Einige Tage nach seinem Tod haben meine Schülerin und ich uns treffen können, um zu sprechen, vorher haben die Worte einfach gefehlt. Und dann haben wir fast 3 Stunden lang
Revue passieren lassen, was wir alles erlebt haben mit diesem speziellen, großartigen Pferd, das mehr und mehr sich selbst gefunden hatte, mehr und mehr das Leben leben
konnte, das es sich gewünscht hatte. Es hatte sich mehr und mehr befreit von allem, was es mit sich herumgetragen hatte.
Wir haben uns in unserem Gespräch darüber ausgetauscht, wie präsent dieses Pferd im Laufe der Zeit wurde, wie kommunikativ es war, wie willensstark , wie charaktervoll, wie
intelligent, wie empathisch, wie besonders, wie stark, wie kompetent darin, seine Bedürfnisse zu formulieren, was es für eine Ausstrahlung hatte, wie viel Charakter, es war
ein volles Gegenüber, eine so starke Persönlichkeit und hatte Einfluss auf viele andere meiner Schüler, die dieses Pferd je in der Arbeit auf Kursen oder im Umgang erleben
durften.
Es war wahrlich und wirklich stolz und schön.
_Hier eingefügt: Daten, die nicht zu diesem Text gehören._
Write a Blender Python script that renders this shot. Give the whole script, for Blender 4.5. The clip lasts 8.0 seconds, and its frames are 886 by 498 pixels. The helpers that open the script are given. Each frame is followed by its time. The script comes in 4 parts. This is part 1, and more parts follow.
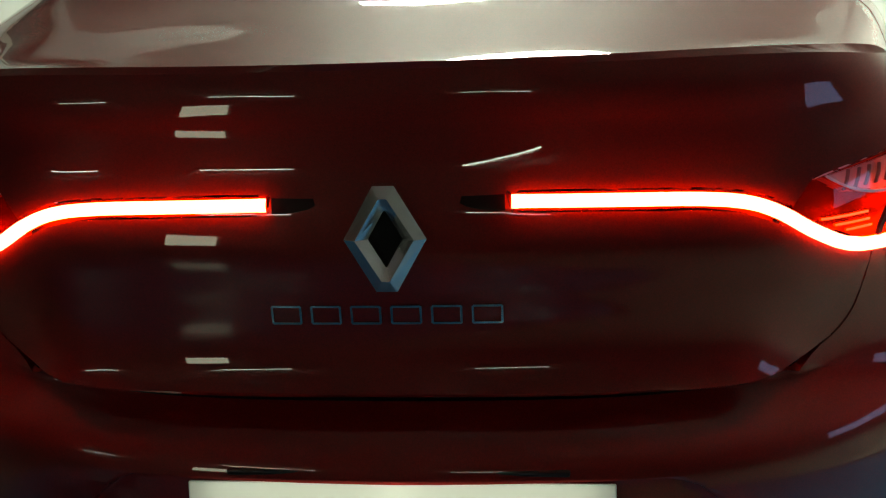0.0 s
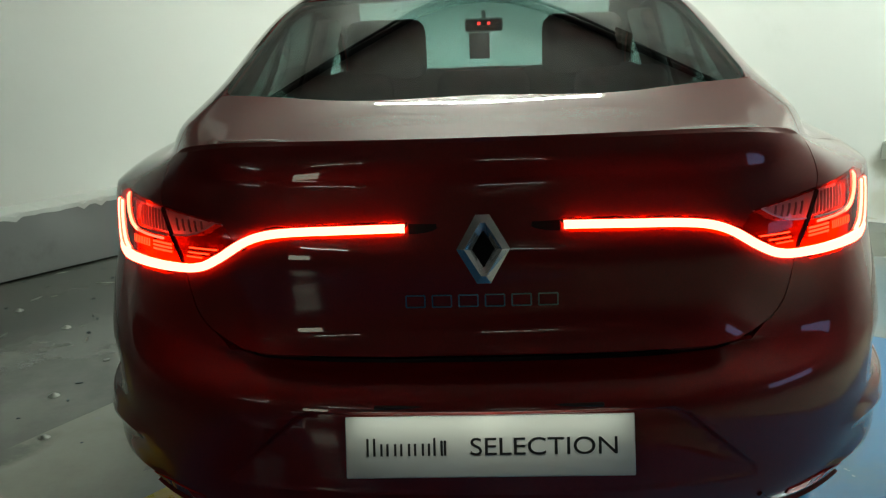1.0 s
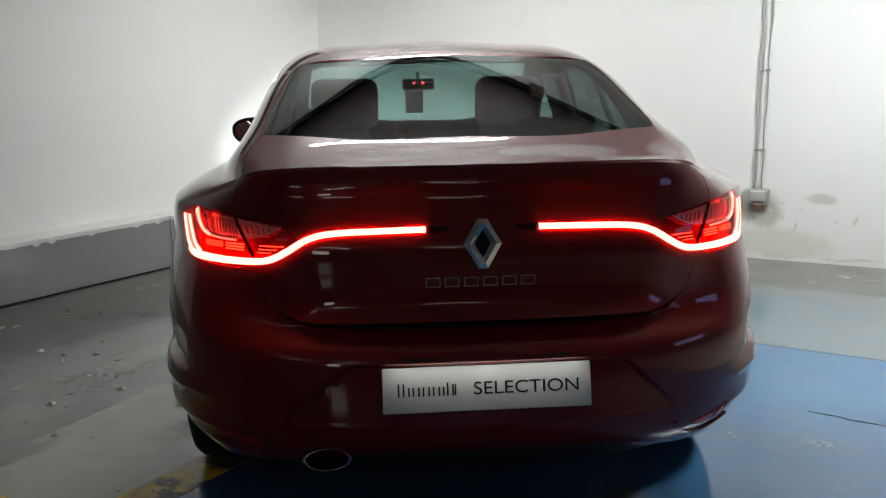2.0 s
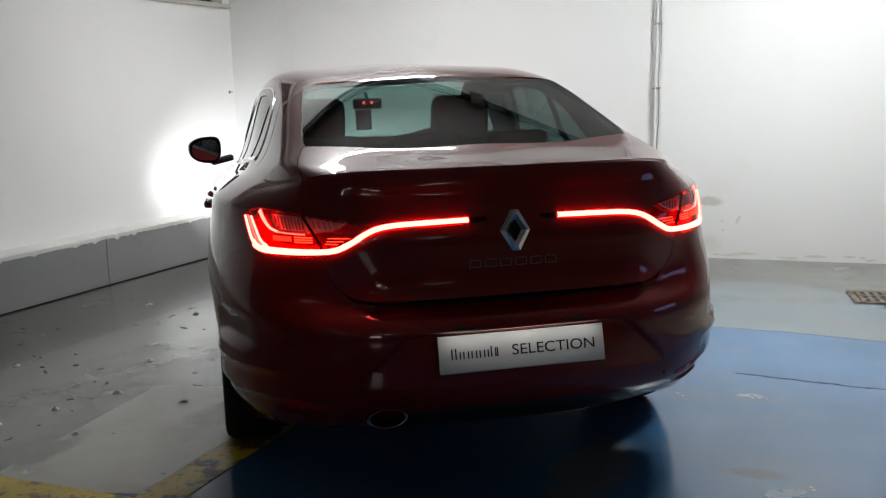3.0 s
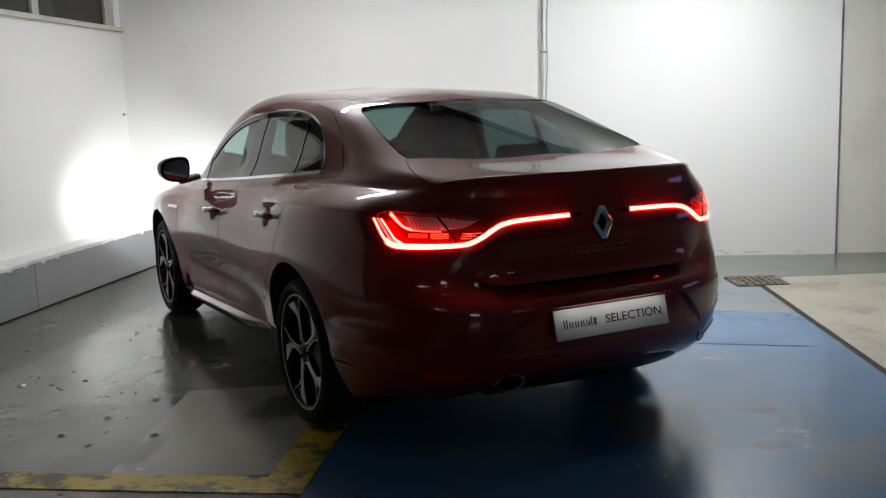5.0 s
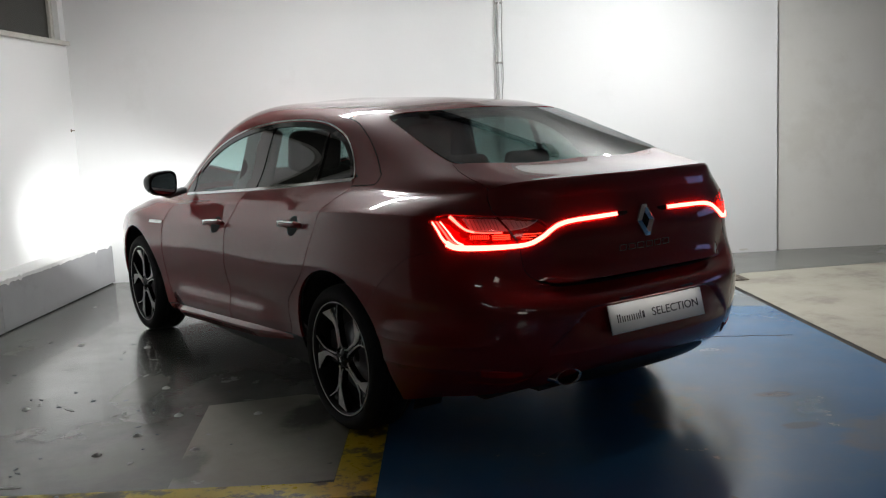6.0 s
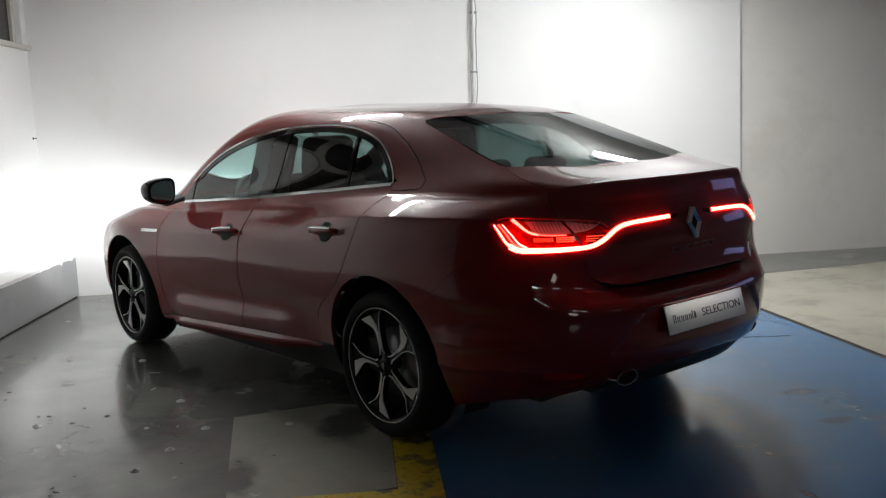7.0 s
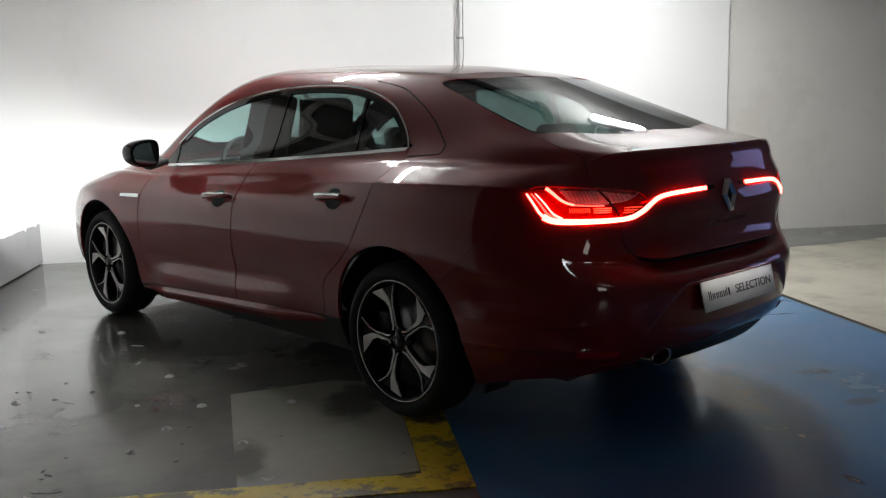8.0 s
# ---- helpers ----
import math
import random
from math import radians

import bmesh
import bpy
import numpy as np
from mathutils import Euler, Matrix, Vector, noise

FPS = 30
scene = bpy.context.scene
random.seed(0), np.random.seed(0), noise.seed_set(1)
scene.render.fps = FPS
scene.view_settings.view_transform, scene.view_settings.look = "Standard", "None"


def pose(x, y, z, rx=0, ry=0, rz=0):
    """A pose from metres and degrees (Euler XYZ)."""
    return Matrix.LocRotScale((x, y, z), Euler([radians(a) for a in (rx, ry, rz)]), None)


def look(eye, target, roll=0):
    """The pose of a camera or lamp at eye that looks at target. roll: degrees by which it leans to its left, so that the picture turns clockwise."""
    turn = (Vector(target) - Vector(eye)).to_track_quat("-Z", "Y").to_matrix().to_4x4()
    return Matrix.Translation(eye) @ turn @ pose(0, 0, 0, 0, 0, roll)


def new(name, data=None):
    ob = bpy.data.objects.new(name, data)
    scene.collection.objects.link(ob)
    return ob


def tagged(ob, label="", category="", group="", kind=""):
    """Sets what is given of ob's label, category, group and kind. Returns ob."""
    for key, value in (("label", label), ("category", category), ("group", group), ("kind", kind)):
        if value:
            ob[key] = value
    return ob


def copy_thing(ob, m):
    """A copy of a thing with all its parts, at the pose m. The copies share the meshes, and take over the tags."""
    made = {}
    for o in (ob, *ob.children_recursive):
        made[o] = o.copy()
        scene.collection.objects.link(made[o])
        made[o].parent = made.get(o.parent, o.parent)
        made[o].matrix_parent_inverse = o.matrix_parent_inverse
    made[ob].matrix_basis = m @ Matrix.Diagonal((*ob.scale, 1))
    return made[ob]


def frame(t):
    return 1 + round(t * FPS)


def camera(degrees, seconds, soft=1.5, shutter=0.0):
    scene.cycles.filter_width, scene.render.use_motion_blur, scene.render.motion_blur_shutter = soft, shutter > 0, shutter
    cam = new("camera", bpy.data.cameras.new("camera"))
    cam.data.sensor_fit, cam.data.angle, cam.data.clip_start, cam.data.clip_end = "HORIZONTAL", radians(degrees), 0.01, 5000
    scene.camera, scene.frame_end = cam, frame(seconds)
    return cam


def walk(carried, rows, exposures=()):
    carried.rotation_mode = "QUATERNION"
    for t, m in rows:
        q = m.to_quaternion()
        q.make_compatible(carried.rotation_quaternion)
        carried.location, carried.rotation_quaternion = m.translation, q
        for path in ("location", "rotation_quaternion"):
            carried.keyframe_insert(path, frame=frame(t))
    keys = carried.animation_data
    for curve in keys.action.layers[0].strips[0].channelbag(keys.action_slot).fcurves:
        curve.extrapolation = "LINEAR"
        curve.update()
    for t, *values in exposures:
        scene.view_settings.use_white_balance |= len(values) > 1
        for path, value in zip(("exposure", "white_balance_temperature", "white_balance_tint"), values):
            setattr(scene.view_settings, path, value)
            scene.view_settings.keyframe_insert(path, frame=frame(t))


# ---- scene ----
cam = camera(50.5, 8.0, 1.2)
# seconds, stops, kelvin, tint
EXPOSURES = ((0.0, 0.66, 7500, -17), (0.5, 0.44, 7200, -18), (1.0, 0.22, 6850, -14), (1.6, 0.10, 6550, -3), (2.2, 0.06, 6550, 8), (3.3, -0.08, 6520, 9), (6.0, -0.08, 6550, 10), (8.0, 0.08, 6600, 10))
PATH = [
    (0, (0.154, -0.946, 1.255), (-0.017, 0.917, 0.547), -2.6),
    (0.5, (0.146, -1.251, 1.269), (-0.051, 0.663, 0.723), -2.8),
    (1, (0.015, -1.563, 1.294), (-0.091, 0.375, 0.811), -2.2),
    (1.5, (-0.09, -1.902, 1.306), (-0.049, 0.053, 0.886), -1.3),
    (2, (-0.28, -2.214, 1.31), (-0.124, -0.255, 0.938), -1.0),
    (3.5, (-1.199, -2.691, 1.311), (-0.552, -0.825, 0.997), -1.7),
    (4, (-1.54, -2.727, 1.324), (-0.727, -0.924, 1.029), -1.4),
    (4.5, (-1.843, -2.773, 1.339), (-0.985, -0.991, 1.039), -1.4),
    (6, (-2.712, -2.499, 1.333), (-1.591, -0.867, 1.05), -2.7),
    (6.5, (-2.975, -2.34, 1.328), (-1.768, -0.767, 1.067), -2.6),
    (7, (-3.152, -2.154, 1.323), (-1.879, -0.635, 1.058), -2.5),
    (7.5, (-3.196, -1.949, 1.3), (-1.886, -0.473, 0.973), -2.0),
    (8, (-3.219, -1.802, 1.289), (-1.872, -0.36, 0.964), -1.2),
]
walk(cam, [(t, look(eye, target, roll)) for t, eye, target, roll in PATH], EXPOSURES)

from mathutils.bvhtree import BVHTree

# ---- world and light ----
world = bpy.data.worlds.new("world")
scene.world = world
world.use_nodes = True
world.node_tree.nodes["Background"].inputs[0].default_value = (0.5, 0.52, 0.55, 1)
world.node_tree.nodes["Background"].inputs[1].default_value = 0.02
CEILING = 2.75
TUBE_COLOUR = (0.97, 0.985, 1.0)
# x, y, height, turn, watts, length, tube brightness and tubes of the ceiling lamps
LAMPS = ((0.0, 3.1, 2.58, -3, 20, 1.25, 102, 2), (2.52, 1.86, 2.53, -6, 46, 0.62, 510, 1), (-2.6, -6.2, 2.58, -34, 0.3, 1.25, 15, 1), (-5.2, -4.6, 2.58, -34, 0.3, 1.25, 15, 1), (0.4, -7.0, 2.58, -34, 0.3, 1.25, 12, 1))
# the room stands at an angle to the car: its corner, and the ways along the back and the left wall
CORNER = Vector((-0.655, 6.01, 0))
BACK = Vector((math.cos(radians(-34.0)), math.sin(radians(-34.0)), 0))
SIDE = Vector((-math.cos(radians(53.0)), -math.sin(radians(53.0)), 0))
BACK_IN = Vector((-0.559, -0.829, 0))
SIDE_IN = Vector((0.7986, -0.6018, 0))


# ---- materials ----
def material(name):
    m = bpy.data.materials.new(name)
    m.use_nodes = True
    return m, m.node_tree.nodes, m.node_tree.links, m.node_tree.nodes["Principled BSDF"]


def plain(name, colour, rough=0.5, metal=0.0, coat=0.0, bump=0.0, scale=60.0):
    """A material with a little grain in its colour, gloss and relief."""
    m, n, l, b = material(name)
    b.inputs["Base Color"].default_value = (*colour, 1)
    b.inputs["Metallic"].default_value = metal
    b.inputs["Coat Weight"].default_value = coat
    b.inputs["Coat Roughness"].default_value = 0.04
    tc = n.new("ShaderNodeTexCoord")
    nz = n.new("ShaderNodeTexNoise")
    nz.inputs["Scale"].default_value = scale
    nz.inputs["Detail"].default_value = 4
    l.new(tc.outputs["Object"], nz.inputs["Vector"])
    mr = n.new("ShaderNodeMapRange")
    mr.inputs["To Min"].default_value = max(0.02, rough * 0.8)
    mr.inputs["To Max"].default_value = min(1.0, rough * 1.2)
    l.new(nz.outputs["Fac"], mr.inputs["Value"])
    l.new(mr.outputs[0], b.inputs["Roughness"])
    if bump:
        bp = n.new("ShaderNodeBump")
        bp.inputs["Strength"].default_value = bump
        bp.inputs["Distance"].default_value = 0.002
        l.new(nz.outputs["Fac"], bp.inputs["Height"])
        l.new(bp.outputs[0], b.inputs["Normal"])
    return m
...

Worüber wir überhaupt nicht gesprochen haben, war die Fähigkeit des Pferdes zur Beugung in irgendwelchen Gelenken, der Umfang einzelner Muskeln, seine Kopf-Hals-Haltung , der
Zustand eines Trapezmuskels und andere – ehrlich gesagt: oberflächliche Dinge. In so viele Dingen sind wir so übergriffig mit unseren Pferden und das in allerbester Absicht:
wir entscheiden, wo sie wohnen, wie sie wohnen, mit wem sie wohnen, wie sie versorgt werden, wann wir ihnen Hilfe angedeihen lassen, von wem diese Hilfe dann kommt, wann sie
essen, was sie essen, wann sie sich bewegen. All diese Dinge entscheiden wir, müssen wir entscheiden. Wir sollten uns aber angewöhnen, sie zumindest da frei sein zu lassen, wo
es möglich ist: sie sollten wo immer es geht darüber entscheiden dürfen, wie sie ihren Körper einsetzen, was sich für sie gut anfühlt. Wir sollten mehr Wert auf Inhalt als auf
Form legen, wir sollten dem Pferd ermöglichen, seinen Körper zu nutzen, um Gefühle und Willen auszudrücken. Das sollte unsere Arbeit ihm bieten, vielleicht sogar wieder
erklären und ermöglichen.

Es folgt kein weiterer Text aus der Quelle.